Алендрок в темноте молча смотрел и смотрел на своего оруженосца. Потом откинул простыню и встал, голый и огромный, очень белый в темноте. Темнел только треугольник паха да пятно приоткрытого рта. Гийом, облизав разом высохшие губы, тоже встал – не мог он быть настолько ниже; он ждал, что же будет дальше, и сердце его тихо болело, как заживающая рана, от нового какого-то, еще не испытанного вида тоски. Это была, как он догадался позже, тоска смертная, когда все тело начинает плакать от страха, а душа так занята собой, что не обращает внимания. Часто бывает перед битвой или казнью.

– Ты мне ответь, – тихо сказал Алендрок, боясь и не желая спрашивать. Почему-то он уже догадался – и так легко все увязалось в единую картину, и это странное отчуждение, и даже самый первый день – Per la Crotz santisma, n`Richartz, lo rei d`Crestianesme, nostre senher bels e bos…

И как он сегодня посмотрел на Алендрока, когда только что его увидал – как на… да, как на призрак.

– Что ответить, месcир?

– Ришар с тобой… он что… спал? Это был Ришар?

Гийом подумал сколько-то, словно пытаясь найти правильный ответ на вопрос. И нашел все-таки.

– Да, мессир. Но я…

– Гийом, как же так, – выговорил Алендрок тихо и потерянно. Таким голосом он никогда не говорил прежде. И юноша даже осекся, на миг не узнав человека, который… Который подарил ему свободу, потом – убил честь, потом – спас жизнь.

– Я объясню…

Он думал, что сейчас будет ослепительный свет, запоет труба. Потому что в кои-то веки он сделал все правильно. Но было так же тихо, только дыхание Алендрока и грохот его сердца. Грохот сирийской болезни в его голове.
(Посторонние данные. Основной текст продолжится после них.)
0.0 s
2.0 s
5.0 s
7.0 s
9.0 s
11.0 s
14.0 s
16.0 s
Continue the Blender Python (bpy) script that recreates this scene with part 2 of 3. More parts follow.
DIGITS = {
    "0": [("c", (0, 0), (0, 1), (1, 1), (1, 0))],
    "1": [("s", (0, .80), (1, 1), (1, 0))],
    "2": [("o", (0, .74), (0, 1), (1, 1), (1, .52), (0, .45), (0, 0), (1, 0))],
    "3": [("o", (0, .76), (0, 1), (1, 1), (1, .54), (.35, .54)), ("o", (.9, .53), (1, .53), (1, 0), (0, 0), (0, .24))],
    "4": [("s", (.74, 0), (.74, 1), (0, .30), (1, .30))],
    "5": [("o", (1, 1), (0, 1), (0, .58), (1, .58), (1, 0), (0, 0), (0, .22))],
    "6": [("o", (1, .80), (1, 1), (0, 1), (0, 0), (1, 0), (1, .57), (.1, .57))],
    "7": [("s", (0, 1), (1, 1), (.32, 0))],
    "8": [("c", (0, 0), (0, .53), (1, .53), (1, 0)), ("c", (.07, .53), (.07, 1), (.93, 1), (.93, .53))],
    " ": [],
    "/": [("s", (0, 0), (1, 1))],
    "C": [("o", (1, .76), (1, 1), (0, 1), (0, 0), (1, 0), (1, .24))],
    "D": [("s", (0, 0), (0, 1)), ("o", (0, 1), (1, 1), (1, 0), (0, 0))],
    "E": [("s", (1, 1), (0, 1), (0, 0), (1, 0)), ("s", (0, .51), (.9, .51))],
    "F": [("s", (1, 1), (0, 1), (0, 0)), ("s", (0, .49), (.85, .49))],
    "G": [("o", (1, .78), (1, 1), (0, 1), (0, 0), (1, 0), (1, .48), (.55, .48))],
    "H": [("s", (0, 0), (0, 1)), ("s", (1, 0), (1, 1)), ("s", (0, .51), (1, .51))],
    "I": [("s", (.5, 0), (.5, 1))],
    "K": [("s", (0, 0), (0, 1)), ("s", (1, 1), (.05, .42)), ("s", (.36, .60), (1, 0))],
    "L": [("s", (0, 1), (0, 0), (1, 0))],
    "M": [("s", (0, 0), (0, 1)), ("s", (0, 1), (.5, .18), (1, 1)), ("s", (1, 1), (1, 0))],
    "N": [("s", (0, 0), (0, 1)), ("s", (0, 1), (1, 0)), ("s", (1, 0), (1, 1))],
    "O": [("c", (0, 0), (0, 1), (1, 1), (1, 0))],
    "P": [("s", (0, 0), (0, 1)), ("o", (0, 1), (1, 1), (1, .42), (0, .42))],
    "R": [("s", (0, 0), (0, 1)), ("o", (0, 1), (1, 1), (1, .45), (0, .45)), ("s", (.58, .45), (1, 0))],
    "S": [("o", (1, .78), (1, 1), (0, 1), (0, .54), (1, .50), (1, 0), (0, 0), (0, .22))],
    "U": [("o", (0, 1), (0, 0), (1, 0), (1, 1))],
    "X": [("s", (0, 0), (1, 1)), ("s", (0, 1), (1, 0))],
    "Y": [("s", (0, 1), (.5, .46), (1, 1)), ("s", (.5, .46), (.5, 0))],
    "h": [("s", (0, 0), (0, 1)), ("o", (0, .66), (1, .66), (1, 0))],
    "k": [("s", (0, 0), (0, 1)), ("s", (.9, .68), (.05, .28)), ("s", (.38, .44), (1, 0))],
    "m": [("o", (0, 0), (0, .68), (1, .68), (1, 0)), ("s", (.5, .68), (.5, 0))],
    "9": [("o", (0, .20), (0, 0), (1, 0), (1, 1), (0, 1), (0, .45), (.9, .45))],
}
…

– Как же так, – повторил рыцарь дрогнувшим голосом, уже не слыша ответа, и рука его сама поднялась – и рухнула с железной силой сверху вниз, на склоненную светлую голову Гийома. Тот громко вдохнул, пытаясь отступить на шаг, но как всегда не успел.

Покаяние, подумал Гийом, падая вниз, как же так, я не успел, о, моя бедная голова. Мое покаяние. Он убьет меня, прости меня, я не успел.
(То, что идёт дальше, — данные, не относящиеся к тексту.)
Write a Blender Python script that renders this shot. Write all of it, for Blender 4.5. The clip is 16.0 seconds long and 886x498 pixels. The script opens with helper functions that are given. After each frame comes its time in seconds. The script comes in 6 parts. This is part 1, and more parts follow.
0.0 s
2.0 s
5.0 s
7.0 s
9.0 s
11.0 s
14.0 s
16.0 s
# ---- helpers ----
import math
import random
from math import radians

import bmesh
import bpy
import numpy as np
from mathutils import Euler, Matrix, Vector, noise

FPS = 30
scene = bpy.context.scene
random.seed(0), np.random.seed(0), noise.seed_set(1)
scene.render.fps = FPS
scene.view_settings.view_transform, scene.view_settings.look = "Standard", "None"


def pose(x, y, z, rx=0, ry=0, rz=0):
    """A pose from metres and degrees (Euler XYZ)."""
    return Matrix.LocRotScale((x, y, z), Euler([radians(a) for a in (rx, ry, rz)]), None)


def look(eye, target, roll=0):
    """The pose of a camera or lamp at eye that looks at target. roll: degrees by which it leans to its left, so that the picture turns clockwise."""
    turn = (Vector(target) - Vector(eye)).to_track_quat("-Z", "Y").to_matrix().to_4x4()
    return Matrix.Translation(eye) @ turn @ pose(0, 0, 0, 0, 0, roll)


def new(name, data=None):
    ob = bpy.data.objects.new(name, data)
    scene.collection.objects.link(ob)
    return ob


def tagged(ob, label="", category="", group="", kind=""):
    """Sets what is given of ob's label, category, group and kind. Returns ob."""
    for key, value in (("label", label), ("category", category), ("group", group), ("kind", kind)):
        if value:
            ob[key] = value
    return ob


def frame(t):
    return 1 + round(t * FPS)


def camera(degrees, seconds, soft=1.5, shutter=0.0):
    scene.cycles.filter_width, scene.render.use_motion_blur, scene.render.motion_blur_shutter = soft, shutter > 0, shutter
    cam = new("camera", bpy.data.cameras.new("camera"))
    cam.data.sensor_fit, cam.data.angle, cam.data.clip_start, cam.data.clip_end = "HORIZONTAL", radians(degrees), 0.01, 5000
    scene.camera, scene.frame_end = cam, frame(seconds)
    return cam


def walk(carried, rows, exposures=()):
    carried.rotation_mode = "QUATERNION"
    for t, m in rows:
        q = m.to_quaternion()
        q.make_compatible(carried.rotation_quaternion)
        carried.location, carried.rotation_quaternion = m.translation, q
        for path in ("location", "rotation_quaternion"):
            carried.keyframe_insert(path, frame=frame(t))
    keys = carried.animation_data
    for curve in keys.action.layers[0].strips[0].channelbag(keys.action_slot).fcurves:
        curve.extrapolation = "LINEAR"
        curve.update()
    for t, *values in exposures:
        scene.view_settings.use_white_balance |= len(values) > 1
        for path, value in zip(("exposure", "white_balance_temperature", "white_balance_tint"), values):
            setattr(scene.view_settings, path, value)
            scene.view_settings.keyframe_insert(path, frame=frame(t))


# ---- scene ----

Алендрок не дал ему упасть, подхватывая в воздухе и навеки забирая его себе, железный кулак теперь ударил в висок, и голова Гийома, как спелый плод, казалась мягкой. Эти тоненькие кости там, под горлом – Алендрок всегда знал, что когда-нибудь они сломаются в его руках, сломаются, как сухие веточки. Он бил Гийома долго и размеренно, то прижимая к себе и слыша внутри ломкого тела – как же ломко человеческое тело – треск и треск, то откидывая в сторону и снова нагибаясь к нему. Гийом молчал, рот его приоткрылся, и Алендрок видел в темноте белую полоску зубов, и ему казалось, что Гийом над ним смеется. Щурит глаза, смеется. Не хочет возвращаться к нему.

– Гийом, – усмехаясь и кривясь, прошептал он и сам, прижимая его, теплого, гнущегося во все стороны, податливого и нежного, к рыжевато-курчавой груди, тиская и гладя выступающие острые лопатки. – Смеешься. Не смейся. Я ж тебе говорил. Не смей уходить от меня. Я приказываю тебе. Золото мое. Золото.